*** INPUT RECORDS ***

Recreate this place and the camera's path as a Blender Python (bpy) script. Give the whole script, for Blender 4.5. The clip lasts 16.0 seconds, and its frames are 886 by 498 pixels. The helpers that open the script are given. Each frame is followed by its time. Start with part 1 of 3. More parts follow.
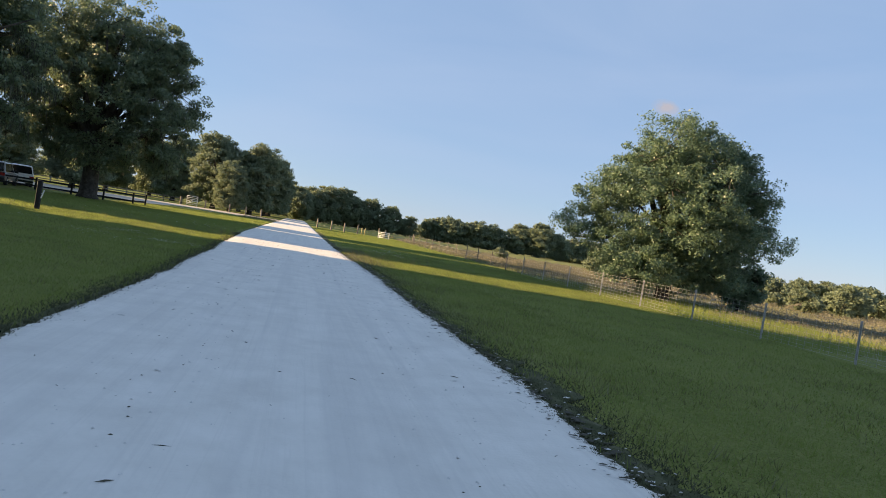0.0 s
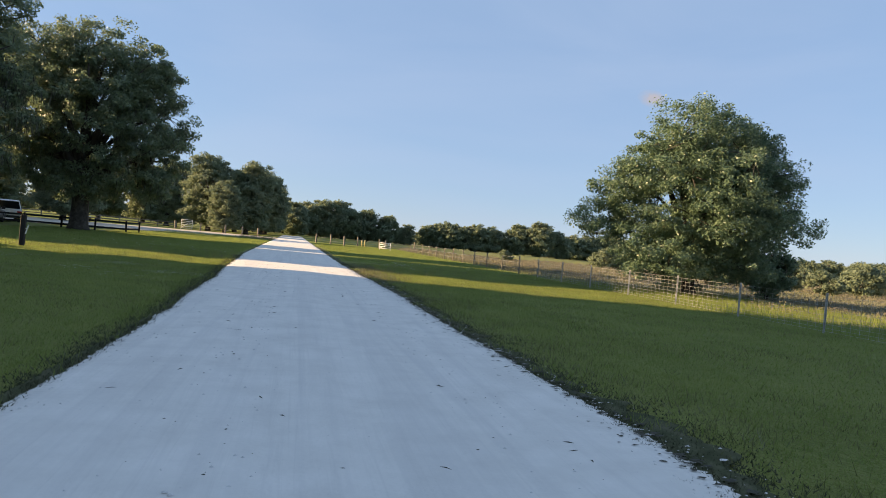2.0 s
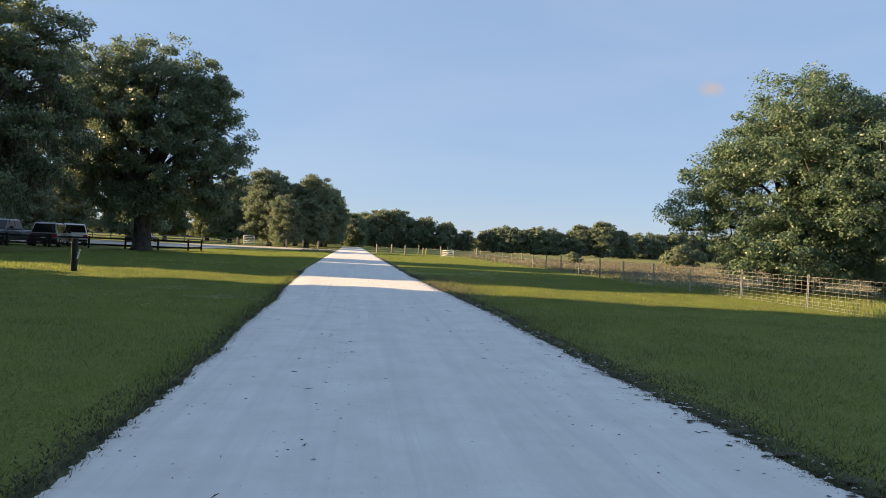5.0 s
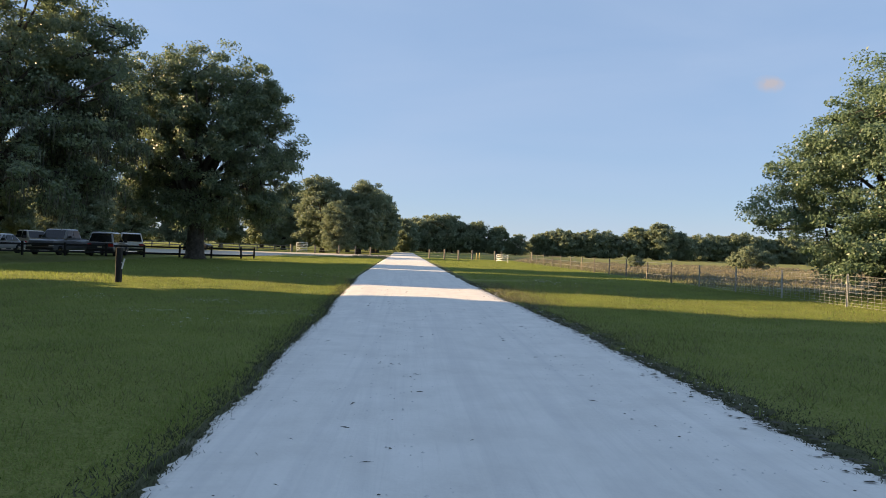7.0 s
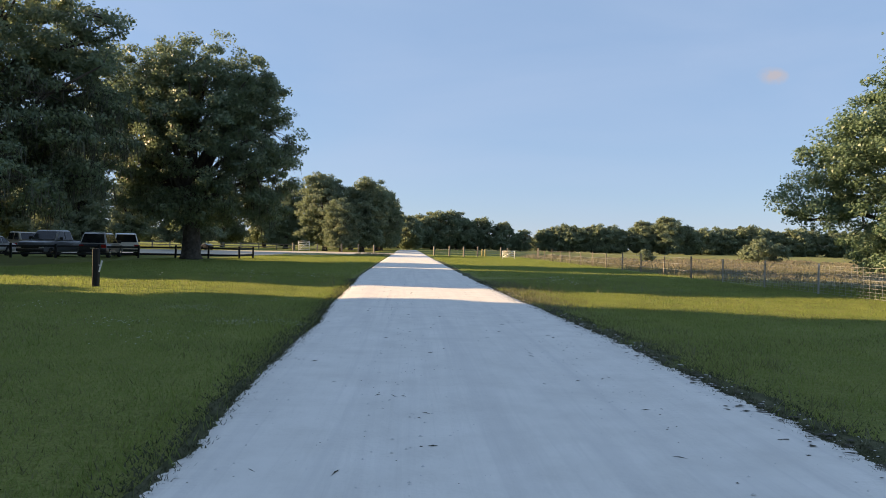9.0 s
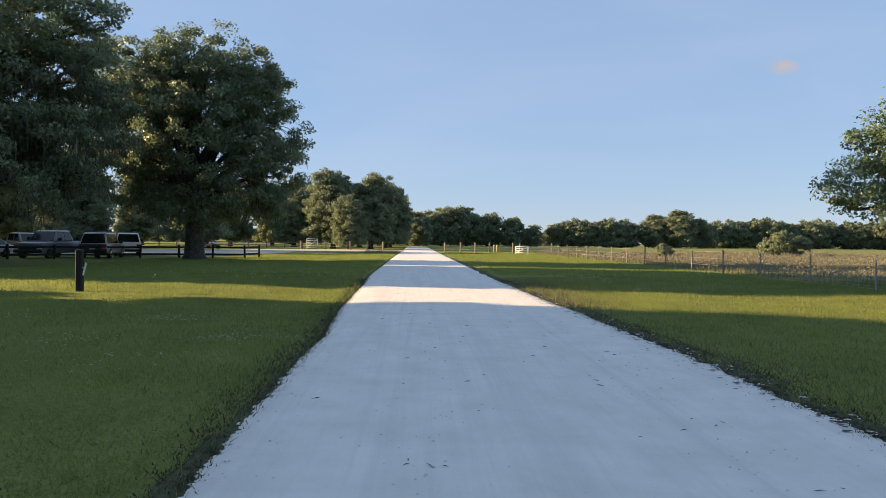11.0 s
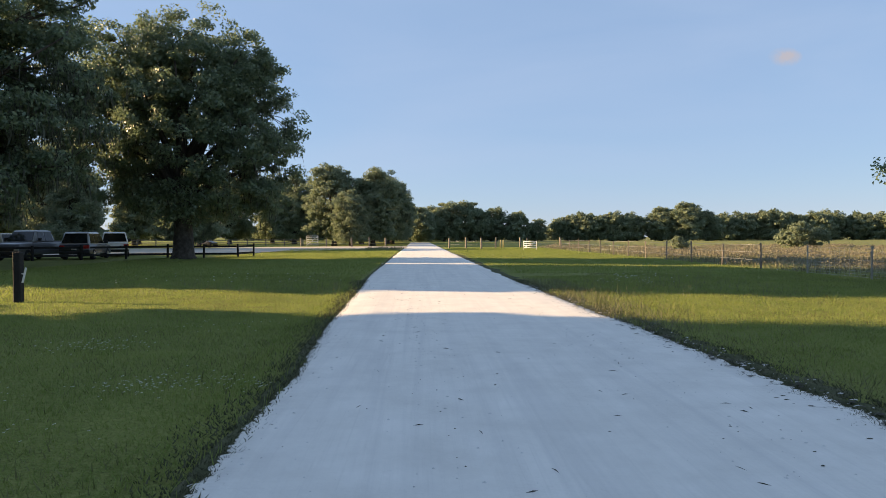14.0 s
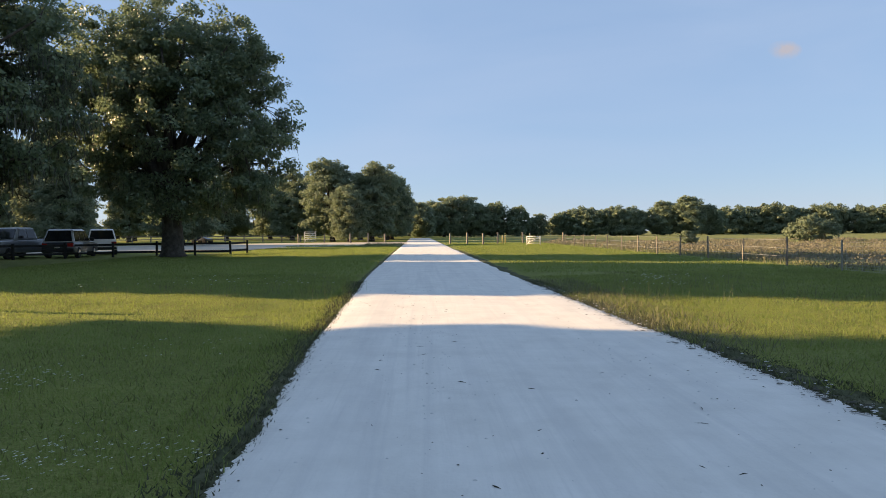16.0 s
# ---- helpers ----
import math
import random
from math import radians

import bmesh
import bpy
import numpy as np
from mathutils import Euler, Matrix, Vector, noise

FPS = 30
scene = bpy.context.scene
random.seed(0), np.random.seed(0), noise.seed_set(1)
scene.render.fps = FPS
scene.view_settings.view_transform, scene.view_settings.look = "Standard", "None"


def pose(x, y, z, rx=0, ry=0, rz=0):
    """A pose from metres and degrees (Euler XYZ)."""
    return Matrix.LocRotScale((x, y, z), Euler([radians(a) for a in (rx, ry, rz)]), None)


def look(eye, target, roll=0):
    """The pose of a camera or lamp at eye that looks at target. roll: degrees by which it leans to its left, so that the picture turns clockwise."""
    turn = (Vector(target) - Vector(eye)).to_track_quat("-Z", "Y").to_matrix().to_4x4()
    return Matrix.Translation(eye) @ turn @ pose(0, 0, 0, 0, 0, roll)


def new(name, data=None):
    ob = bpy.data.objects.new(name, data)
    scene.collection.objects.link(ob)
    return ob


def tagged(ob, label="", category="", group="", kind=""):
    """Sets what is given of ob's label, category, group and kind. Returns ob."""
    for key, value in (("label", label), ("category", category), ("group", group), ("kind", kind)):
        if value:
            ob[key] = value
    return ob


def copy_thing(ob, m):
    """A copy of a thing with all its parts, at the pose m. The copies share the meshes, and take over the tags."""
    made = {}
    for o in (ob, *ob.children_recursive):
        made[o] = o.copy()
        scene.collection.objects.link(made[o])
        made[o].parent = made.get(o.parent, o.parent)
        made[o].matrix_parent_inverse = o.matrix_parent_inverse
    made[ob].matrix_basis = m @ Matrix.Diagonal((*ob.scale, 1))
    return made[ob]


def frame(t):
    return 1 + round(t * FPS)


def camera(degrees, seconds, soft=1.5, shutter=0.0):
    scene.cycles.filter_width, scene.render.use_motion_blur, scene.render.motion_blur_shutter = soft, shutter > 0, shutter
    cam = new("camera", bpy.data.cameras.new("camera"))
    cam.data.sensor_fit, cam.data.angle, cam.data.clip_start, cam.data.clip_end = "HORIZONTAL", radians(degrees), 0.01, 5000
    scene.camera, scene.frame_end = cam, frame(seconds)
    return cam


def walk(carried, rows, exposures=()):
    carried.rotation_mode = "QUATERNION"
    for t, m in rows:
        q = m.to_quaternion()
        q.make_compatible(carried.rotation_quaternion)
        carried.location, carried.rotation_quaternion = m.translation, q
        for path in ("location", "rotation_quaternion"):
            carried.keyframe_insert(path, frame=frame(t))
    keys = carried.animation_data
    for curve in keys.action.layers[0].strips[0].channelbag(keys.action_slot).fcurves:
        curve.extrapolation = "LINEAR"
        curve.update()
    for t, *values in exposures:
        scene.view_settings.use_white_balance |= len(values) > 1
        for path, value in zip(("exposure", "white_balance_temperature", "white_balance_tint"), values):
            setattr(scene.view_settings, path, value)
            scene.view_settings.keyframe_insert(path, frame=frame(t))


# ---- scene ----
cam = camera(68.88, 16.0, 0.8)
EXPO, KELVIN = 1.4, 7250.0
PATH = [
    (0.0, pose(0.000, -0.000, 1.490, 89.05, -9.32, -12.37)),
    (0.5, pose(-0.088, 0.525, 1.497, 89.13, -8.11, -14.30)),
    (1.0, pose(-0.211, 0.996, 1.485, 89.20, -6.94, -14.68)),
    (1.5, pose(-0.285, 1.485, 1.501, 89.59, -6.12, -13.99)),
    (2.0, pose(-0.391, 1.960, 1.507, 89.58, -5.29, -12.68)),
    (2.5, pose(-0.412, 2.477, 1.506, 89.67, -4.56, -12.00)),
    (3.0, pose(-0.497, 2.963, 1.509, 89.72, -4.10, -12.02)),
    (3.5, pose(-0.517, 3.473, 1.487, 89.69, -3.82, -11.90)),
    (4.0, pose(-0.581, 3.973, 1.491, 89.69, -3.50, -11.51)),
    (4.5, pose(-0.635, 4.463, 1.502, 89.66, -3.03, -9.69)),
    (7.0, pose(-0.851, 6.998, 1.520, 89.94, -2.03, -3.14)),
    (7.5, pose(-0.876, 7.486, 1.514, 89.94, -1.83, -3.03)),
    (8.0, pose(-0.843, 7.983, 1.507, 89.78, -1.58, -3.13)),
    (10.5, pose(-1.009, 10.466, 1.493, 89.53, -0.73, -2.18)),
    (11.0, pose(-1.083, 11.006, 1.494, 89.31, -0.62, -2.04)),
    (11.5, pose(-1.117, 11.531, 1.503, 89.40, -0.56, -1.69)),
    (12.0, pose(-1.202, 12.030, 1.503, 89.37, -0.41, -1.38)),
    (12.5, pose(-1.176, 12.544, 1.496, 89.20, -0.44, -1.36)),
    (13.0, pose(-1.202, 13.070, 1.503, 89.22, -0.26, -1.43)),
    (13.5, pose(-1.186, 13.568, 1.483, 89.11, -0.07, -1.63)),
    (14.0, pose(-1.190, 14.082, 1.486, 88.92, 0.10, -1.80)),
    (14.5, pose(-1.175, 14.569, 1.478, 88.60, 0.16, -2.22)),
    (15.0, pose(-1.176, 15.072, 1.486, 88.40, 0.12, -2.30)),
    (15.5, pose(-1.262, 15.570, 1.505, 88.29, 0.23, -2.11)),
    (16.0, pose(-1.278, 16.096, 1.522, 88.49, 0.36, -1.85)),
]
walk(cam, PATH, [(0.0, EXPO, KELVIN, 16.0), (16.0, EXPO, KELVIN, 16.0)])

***
*** INPUT RECORDS ***

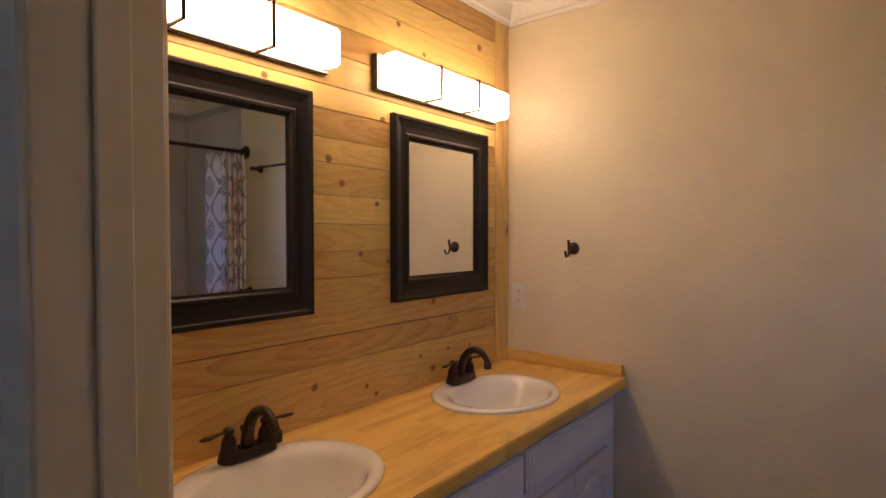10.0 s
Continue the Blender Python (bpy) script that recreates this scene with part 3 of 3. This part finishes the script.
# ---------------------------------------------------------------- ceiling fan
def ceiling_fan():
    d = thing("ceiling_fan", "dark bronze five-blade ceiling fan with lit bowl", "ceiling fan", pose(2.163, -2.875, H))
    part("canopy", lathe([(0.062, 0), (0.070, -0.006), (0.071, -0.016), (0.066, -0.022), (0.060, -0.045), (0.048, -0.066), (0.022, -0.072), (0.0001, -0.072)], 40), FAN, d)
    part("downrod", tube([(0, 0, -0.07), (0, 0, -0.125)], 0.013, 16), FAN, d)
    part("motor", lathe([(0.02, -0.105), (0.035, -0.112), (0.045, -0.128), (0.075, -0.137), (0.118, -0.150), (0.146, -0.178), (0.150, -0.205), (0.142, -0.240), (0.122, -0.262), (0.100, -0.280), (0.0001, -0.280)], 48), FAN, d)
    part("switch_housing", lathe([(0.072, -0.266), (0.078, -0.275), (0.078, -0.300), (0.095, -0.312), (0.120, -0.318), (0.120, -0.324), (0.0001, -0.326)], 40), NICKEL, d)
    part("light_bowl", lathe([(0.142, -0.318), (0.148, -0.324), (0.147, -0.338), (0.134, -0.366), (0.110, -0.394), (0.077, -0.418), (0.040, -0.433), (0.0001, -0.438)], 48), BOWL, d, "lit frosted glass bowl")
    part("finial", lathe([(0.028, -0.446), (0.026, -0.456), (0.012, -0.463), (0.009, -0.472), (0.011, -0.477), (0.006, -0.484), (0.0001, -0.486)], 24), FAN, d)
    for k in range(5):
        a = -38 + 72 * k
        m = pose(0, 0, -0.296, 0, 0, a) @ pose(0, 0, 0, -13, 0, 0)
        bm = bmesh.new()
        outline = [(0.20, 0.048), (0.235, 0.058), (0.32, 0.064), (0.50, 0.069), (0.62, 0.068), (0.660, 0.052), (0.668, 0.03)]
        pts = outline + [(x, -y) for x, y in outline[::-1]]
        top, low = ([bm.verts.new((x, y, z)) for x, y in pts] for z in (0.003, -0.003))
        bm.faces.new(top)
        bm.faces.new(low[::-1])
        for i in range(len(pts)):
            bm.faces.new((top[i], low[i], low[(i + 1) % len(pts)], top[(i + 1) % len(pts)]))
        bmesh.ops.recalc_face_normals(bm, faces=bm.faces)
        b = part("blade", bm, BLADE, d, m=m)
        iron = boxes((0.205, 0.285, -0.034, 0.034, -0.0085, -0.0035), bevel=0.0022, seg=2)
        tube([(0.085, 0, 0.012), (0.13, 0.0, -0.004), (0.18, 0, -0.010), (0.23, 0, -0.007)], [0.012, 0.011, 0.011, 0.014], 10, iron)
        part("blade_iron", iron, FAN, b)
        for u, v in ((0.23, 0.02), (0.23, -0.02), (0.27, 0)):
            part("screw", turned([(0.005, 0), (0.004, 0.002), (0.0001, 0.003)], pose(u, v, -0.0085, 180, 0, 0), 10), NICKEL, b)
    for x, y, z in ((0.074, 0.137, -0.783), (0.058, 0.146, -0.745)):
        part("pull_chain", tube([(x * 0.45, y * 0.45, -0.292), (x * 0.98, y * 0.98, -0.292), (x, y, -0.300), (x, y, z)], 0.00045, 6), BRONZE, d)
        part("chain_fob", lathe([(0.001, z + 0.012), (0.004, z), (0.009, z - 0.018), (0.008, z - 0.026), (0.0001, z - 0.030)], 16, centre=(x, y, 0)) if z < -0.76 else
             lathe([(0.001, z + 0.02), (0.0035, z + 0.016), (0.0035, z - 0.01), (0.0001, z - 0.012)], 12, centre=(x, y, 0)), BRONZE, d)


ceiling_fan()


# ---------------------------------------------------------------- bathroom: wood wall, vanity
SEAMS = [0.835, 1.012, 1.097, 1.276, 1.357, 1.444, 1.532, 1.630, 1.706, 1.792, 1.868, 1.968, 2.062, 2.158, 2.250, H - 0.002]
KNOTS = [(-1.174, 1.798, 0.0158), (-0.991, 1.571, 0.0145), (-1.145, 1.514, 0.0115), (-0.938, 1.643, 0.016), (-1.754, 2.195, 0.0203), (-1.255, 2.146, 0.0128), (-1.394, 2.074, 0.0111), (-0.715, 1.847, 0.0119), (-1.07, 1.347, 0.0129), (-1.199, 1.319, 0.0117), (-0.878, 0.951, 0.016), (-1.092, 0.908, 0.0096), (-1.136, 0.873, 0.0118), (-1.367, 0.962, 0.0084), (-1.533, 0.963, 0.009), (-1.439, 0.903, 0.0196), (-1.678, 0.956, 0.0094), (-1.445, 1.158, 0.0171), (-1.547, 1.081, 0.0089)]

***

Above are some entries. Restate word for word the lines from the one holding "Recreate this place" through the one holding "# ---- helpers", but not the pictures.

## ANSWER IN FULL
Recreate this place and the camera's path as a Blender Python (bpy) script. Give the whole script, for Blender 4.5. The clip lasts 16.0 seconds, and its frames are 886 by 498 pixels. The helpers that open the script are given. Each frame is followed by its time. Start with part 1 of 3. More parts follow.
0.0 s
2.0 s
5.0 s
7.0 s
9.0 s
11.0 s
14.0 s
16.0 s
# ---- helpers ----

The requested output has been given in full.